Kosinski spent plenty of time pondering those very questions. No spoilers here, but he does propose that, “Maverick is still Maverick.” That means a passionate guy known for pushing the boundaries and, yes, sometimes people’s buttons. But Maverick is at a different stage in life now, and the trainees often echo his glory days… for better or for worse.
“For Maverick, to see these pilots at the age he was in the first film, and the way they interact with each other and the excitement and love of aviation, but also the willingness to put themselves in danger’s way, certainly reminds him of the way he was,” Kosinski explains. “He has a lot of experience and loss along the way, to give him some context on that. When he sees Rooster, the son of his old wingman, that brings back a flood of memories and emotions that he hasn’t thought about in a while.”
Top Gun revolutionized how aerial sequences were shot, and inspired by GoPro videos from Navy pilots, the sequel promises even more extreme F/A-18 Super Hornet acrobatics. And given Cruise’s panache for performing his own stunts, he and the cast strapped in.

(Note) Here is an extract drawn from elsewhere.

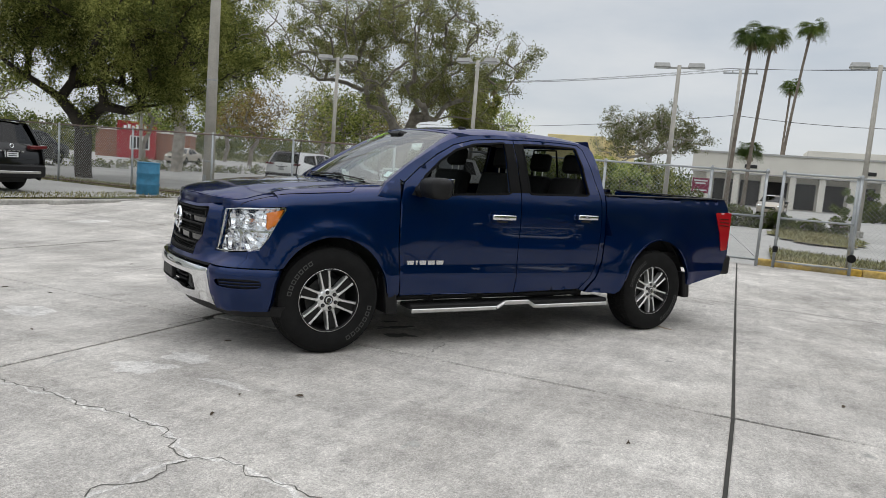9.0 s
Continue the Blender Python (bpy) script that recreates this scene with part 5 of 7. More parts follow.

Cruise developed a progressive training program so that the actors could prepare for the plane’s incredible dynamic forces, forces capable of making pilots pass out from lack of blood flow. Thankfully, modern technology provided Kosinski the tools to capture all those rip-roaring, death-defying maneuvers.
“We spent a year working with the Navy to get approvals to put six of these IMAX-quality cameras inside the cockpit,” Kosinski explains. “Four of them were facing toward the actors and two of them were facing forward, in addition to cameras mounted all over the exteriors of the aircraft.”
The result? A film filled with visually-stunning dogfights, crazy stunts and wild shenanigans… one Kosinski insists must be viewed on the big screen. In the end, he believes Top Gun: Maverick will not only meet audiences’ expectations, but shoot them into the clouds.
“You can feel the authenticity,” Kosinski concludes. “You can feel the strain, the G-forces, the speed, something you could never capture on a soundstage, no matter how much money or visual effects you threw at it. It was a tremendous amount of effort and work, but you just can’t fake the results. I can’t wait for people to see it.”
Top Gun: Maverick opens in cinemas on May 27, 2022.